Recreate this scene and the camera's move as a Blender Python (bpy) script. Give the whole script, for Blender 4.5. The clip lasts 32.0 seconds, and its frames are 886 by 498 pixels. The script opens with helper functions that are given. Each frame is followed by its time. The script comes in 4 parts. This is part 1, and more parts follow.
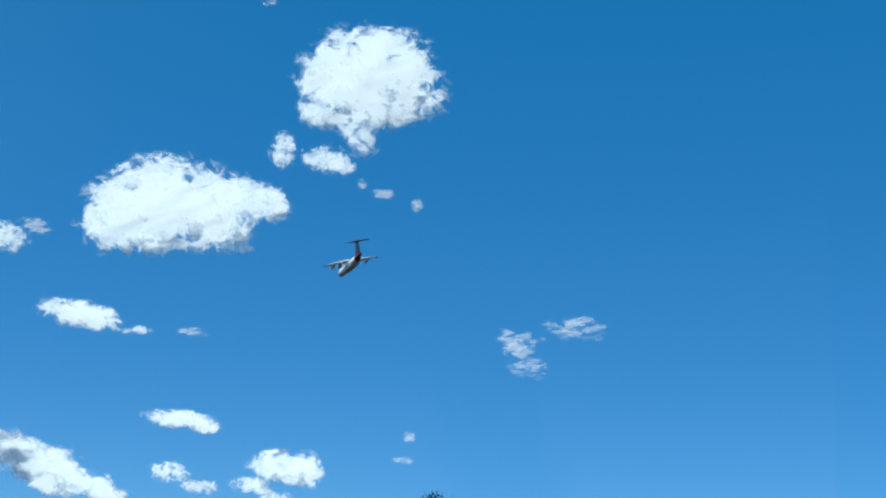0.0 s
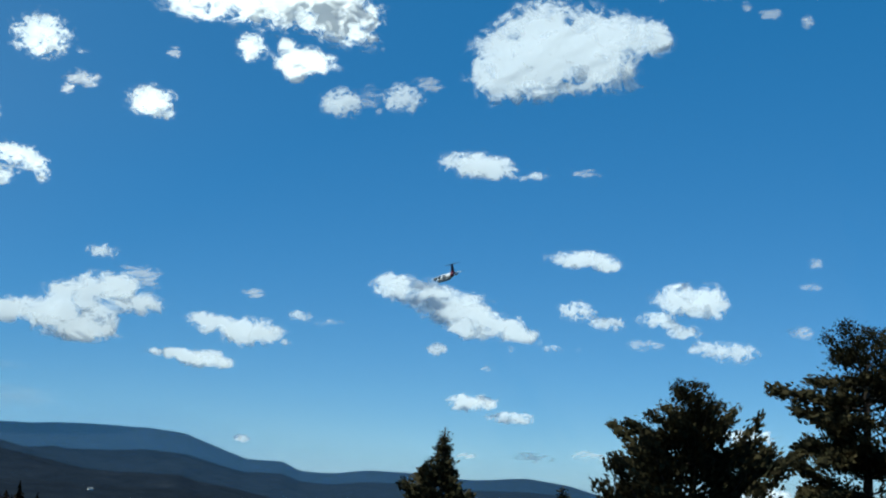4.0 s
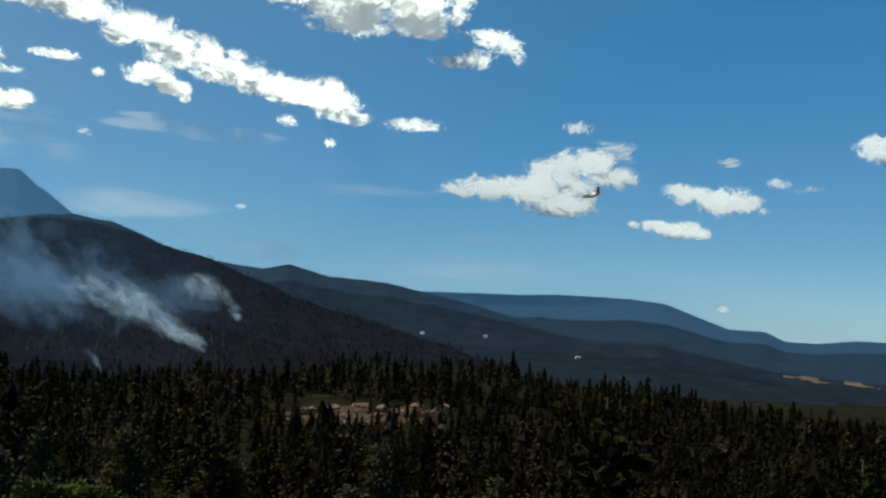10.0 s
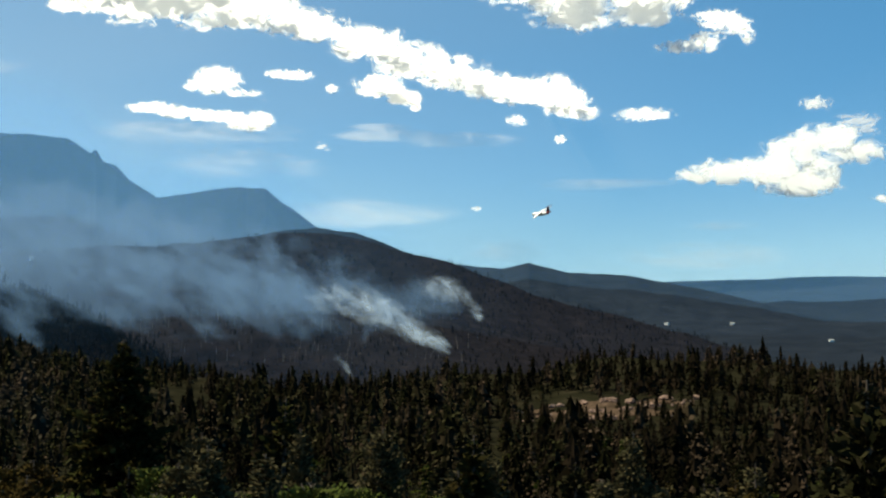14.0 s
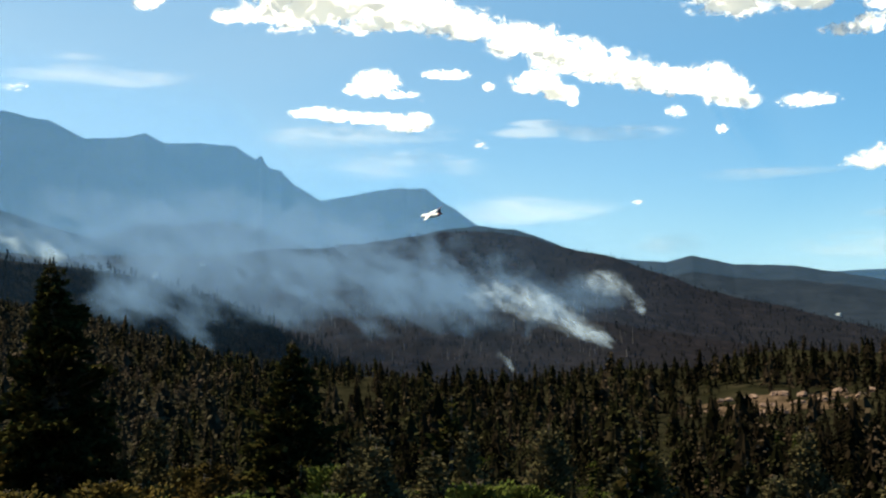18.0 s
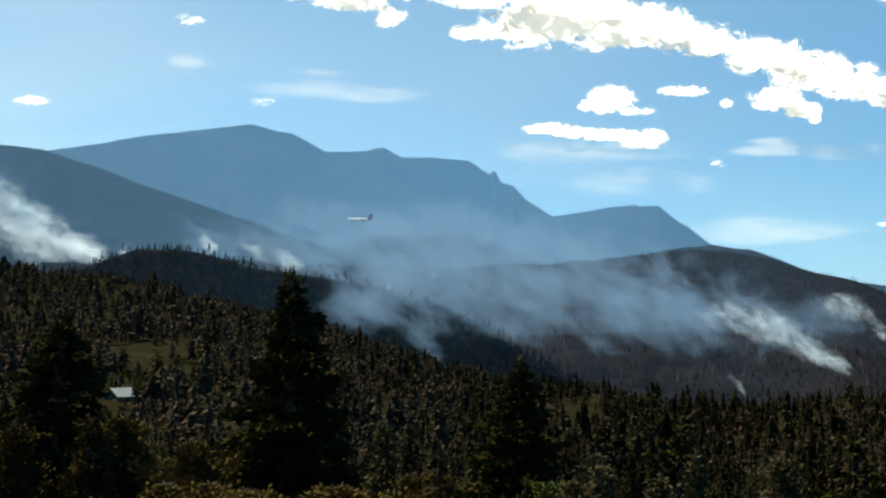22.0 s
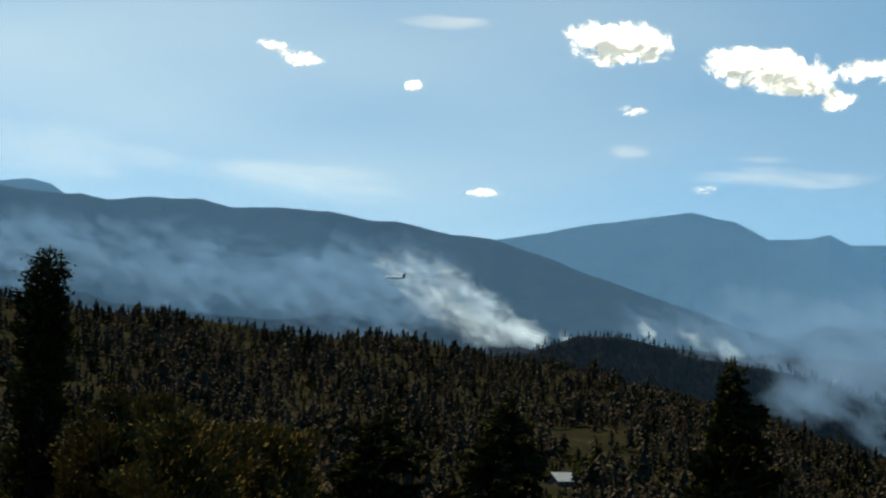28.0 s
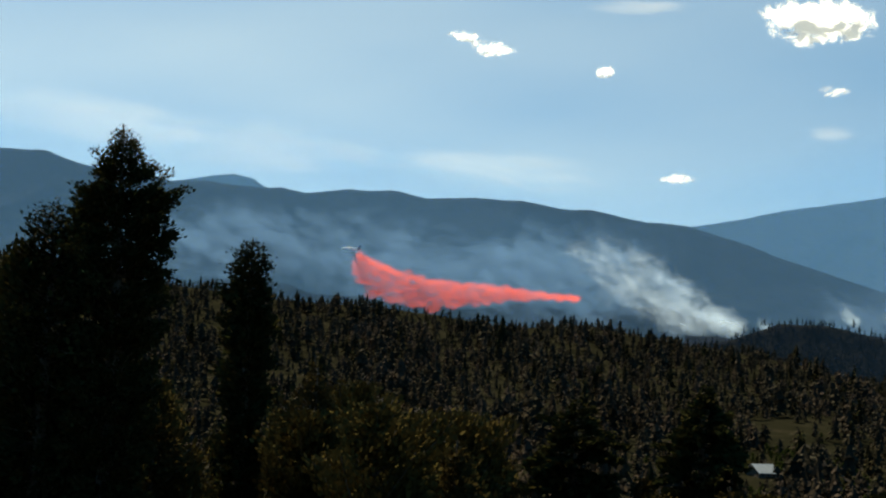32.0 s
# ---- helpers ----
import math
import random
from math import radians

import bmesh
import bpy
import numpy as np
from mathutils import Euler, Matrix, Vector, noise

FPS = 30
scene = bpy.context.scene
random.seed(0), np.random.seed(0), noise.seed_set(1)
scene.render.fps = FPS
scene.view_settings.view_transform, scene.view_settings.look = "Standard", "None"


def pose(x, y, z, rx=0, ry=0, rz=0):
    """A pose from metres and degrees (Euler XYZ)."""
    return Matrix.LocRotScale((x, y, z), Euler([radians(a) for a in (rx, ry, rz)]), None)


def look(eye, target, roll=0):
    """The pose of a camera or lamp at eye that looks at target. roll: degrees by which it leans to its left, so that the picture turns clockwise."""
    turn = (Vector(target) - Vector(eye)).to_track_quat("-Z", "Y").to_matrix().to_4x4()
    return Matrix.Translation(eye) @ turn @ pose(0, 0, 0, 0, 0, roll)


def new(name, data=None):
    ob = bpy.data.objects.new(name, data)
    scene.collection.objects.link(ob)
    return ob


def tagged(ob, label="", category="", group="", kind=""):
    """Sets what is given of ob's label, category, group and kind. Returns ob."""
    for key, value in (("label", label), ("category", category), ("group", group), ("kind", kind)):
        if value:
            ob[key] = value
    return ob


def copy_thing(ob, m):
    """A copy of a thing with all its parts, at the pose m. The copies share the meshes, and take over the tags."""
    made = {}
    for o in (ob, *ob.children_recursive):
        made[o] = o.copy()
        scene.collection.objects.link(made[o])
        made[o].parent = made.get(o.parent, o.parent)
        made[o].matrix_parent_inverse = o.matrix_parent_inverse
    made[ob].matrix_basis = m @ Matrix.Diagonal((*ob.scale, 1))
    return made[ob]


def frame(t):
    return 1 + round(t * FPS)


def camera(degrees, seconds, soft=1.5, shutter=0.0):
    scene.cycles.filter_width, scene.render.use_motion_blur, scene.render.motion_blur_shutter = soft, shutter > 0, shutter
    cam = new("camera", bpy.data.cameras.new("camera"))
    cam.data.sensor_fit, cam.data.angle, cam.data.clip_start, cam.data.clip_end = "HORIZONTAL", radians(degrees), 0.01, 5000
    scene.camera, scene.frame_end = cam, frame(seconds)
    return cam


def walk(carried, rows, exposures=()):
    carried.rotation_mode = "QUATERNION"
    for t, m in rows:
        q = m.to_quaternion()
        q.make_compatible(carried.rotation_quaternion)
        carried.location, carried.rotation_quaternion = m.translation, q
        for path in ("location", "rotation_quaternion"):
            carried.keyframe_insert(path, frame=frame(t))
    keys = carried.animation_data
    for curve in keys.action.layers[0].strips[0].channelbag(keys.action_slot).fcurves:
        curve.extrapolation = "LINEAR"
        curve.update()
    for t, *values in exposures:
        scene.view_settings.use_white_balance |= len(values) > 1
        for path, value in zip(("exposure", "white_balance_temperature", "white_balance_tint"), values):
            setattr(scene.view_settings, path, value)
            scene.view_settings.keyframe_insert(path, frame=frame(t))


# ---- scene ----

# ---- camera ----
EYE = (0.0, 0.0, 45.0)


def aim(t, rx, ry, rz):
    return t, pose(*EYE, rx, ry, rz)


PATH = [
    aim(0, 108.178, -3.583, -57.752),
    aim(0.5, 107.841, -3.741, -57.539),
    aim(1, 107.401, -3.443, -58.281),
    aim(1.5, 106.617, -3.042, -56.776),
    aim(2, 106.142, -2.891, -55.078),
    aim(2.5, 104.213, -3.513, -51.430),
    aim(3, 102.448, -3.526, -46.393),
    aim(3.5, 101.762, -2.614, -41.261),
    aim(4, 99.998, -3.064, -39.907),
    aim(4.5, 98.119, -1.246, -40.157),
    aim(6.5, 96.031, -0.446, -32.216),
    aim(7, 94.412, -0.278, -31.141),
    aim(7.5, 94.556, -1.365, -30.251),
    aim(8, 95.593, -2.018, -28.823),
    aim(8.5, 95.485, -2.362, -23.907),
    aim(9, 97.464, -2.168, -24.408),
    aim(9.5, 96.266, -2.532, -19.852),
    aim(10, 93.219, -3.175, -19.039),
    aim(10.5, 93.621, -3.020, -18.343),
    aim(11, 92.938, -3.101, -16.919),
    aim(11.5, 92.548, -2.337, -14.925),
    aim(12, 91.690, -2.286, -14.335),
    aim(12.5, 91.293, -2.074, -13.225),
    aim(13, 91.108, -1.261, -11.625),
    aim(13.5, 91.881, -0.424, -11.308),
    aim(14, 92.780, 0.104, -8.424),
    aim(14.5, 92.568, -0.372, -5.853),
    aim(16.5, 89.957, 0.798, -4.940),
    aim(17, 90.198, 1.536, -4.165),
    aim(17.5, 91.580, 1.514, -2.873),
    aim(18, 92.729, 1.312, -1.278),
    aim(18.5, 93.221, 0.174, -0.743),
    aim(19, 92.216, -1.136, 0.345),
    aim(19.5, 92.826, -1.419, 2.009),
    aim(20, 93.505, -1.942, 3.966),
    aim(20.5, 92.042, -1.319, 3.519),
    aim(21, 93.147, -0.915, 4.547),
    aim(21.5, 92.868, -1.053, 6.320),
    aim(22, 93.480, -0.663, 8.768),
    aim(22.5, 93.238, -0.558, 9.836),
    aim(23, 93.624, -0.659, 11.389),
    aim(23.5, 93.554, -0.821, 13.661),
    aim(24, 94.146, -0.951, 15.291),
    aim(24.5, 94.516, -1.311, 16.577),
    aim(26.5, 95.286, -0.817, 17.569),
    aim(27, 95.663, -0.978, 19.553),
    aim(27.5, 96.573, -2.052, 23.784),
    aim(28, 96.775, -2.919, 27.850),
    aim(28.5, 96.568, -1.879, 27.819),
    aim(29, 96.771, -1.911, 28.516),
    aim(29.5, 95.428, -1.813, 30.196),
    aim(30, 95.025, -2.381, 31.409),
    aim(30.5, 94.539, -2.717, 34.158),
    aim(31, 95.683, -2.513, 34.746),
    aim(31.5, 95.725, -2.946, 36.284),
    aim(32, 95.846, -3.160, 36.391),
]
cam = camera(37.62, 32.0, soft=2.2)
EXPOSURES = [
    (0, 0.16, 6500, -5), (2, 0.16, 6500, -5), (3, 0.03, 6500, -5), (4, -0.08, 6600, -6), (7, -0.28, 6800, -6), (9, -0.16, 7300, -5), (11, -0.02, 8300, -3), (13, 0.4, 9200, -1),
    (14.5, 0.6, 9600, 0), (17, 1.2, 10500, 1), (18, 0.88, 10200, 0), (20, 0.78, 10000, -1), (22, 0.8, 10000, -1), (24, 0.86, 10000, -1), (26.5, 0.76, 10000, -1), (28, 0.56, 10000, -1), (29, 0.5, 10000, -1), (30, 0.54, 10000, -1), (31, 0.6, 10000, -1), (32, 0.48, 10000, -1),
]
walk(cam, PATH, exposures=EXPOSURES)

# ---- sky, sun ----
scene.cycles.transparent_max_bounces = 48
SUN_AZ, SUN_EL = -80.0, 57.0


def direction(az, el):
    a, e = radians(az), radians(el)
    return Vector((math.sin(a) * math.cos(e), math.cos(a) * math.cos(e), math.sin(e)))


def spot(az, el, r):
    """The place at azimuth az, elevation el and ground distance r from the viewpoint."""
    a = radians(az)
    return Vector((r * math.sin(a), r * math.cos(a), EYE[2] + r * math.tan(radians(el))))


world = bpy.data.worlds.new("sky")
scene.world = world
world.use_nodes = True
sky = world.node_tree.nodes.new("ShaderNodeTexSky")
sky.sky_type, sky.sun_disc = "NISHITA", False
sky.sun_elevation, sky.sun_rotation = radians(SUN_EL), radians(SUN_AZ)
sky.altitude, sky.air_density, sky.dust_density, sky.ozone_density = 1800, 0.75, 0.05, 7.0
clear = world.node_tree.nodes.new("ShaderNodeMix")  # dry mountain air: an even deep blue over the model's pale horizon
clear.data_type = "RGBA"
clear.inputs[0].default_value, clear.inputs[7].default_value = 0.45, (0.2, 1.38, 3.45, 1)
deep = world.node_tree.nodes.new("ShaderNodeHueSaturation")
deep.inputs["Saturation"].default_value = 1.1
world.node_tree.links.new(sky.outputs[0], clear.inputs[6])
world.node_tree.links.new(clear.outputs[2], deep.inputs["Color"])
world.node_tree.links.new(deep.outputs[0], world.node_tree.nodes["Background"].inputs[0])
world.node_tree.nodes["Background"].inputs[1].default_value = 0.15
sun = new("sun", bpy.data.lights.new("sun", "SUN"))
sun.data.energy, sun.data.angle, sun.data.color = 5.0, radians(0.53), (1.0, 0.975, 0.94)
sun.matrix_world = look(direction(SUN_AZ, SUN_EL) * 900, (0, 0, 0))


# ---- materials ----
def material(name):
    m = bpy.data.materials.new(name)
    m.use_nodes = True
    m.node_tree.nodes.clear()
    return m, m.node_tree.nodes, m.node_tree.links


def ramp(nodes, links, source, stops):
    r = nodes.new("ShaderNodeValToRGB")
    while len(r.color_ramp.elements) < len(stops):
        r.color_ramp.elements.new(0.5)
    for e, (at, c) in zip(r.color_ramp.elements, stops):
        e.position, e.color = at, (*c, 1)
    links.new(source, r.inputs[0])
    return r.outputs[0]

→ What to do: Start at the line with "pose from metres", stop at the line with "for key, value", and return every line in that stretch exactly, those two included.

→ In response:
    """A pose from metres and degrees (Euler XYZ)."""
    return Matrix.LocRotScale((x, y, z), Euler([radians(a) for a in (rx, ry, rz)]), None)


def look(eye, target, roll=0):
    """The pose of a camera or lamp at eye that looks at target. roll: degrees by which it leans to its left, so that the picture turns clockwise."""
    turn = (Vector(target) - Vector(eye)).to_track_quat("-Z", "Y").to_matrix().to_4x4()
    return Matrix.Translation(eye) @ turn @ pose(0, 0, 0, 0, 0, roll)


def new(name, data=None):
    ob = bpy.data.objects.new(name, data)
    scene.collection.objects.link(ob)
    return ob


def tagged(ob, label="", category="", group="", kind=""):
    """Sets what is given of ob's label, category, group and kind. Returns ob."""
    for key, value in (("label", label), ("category", category), ("group", group), ("kind", kind)):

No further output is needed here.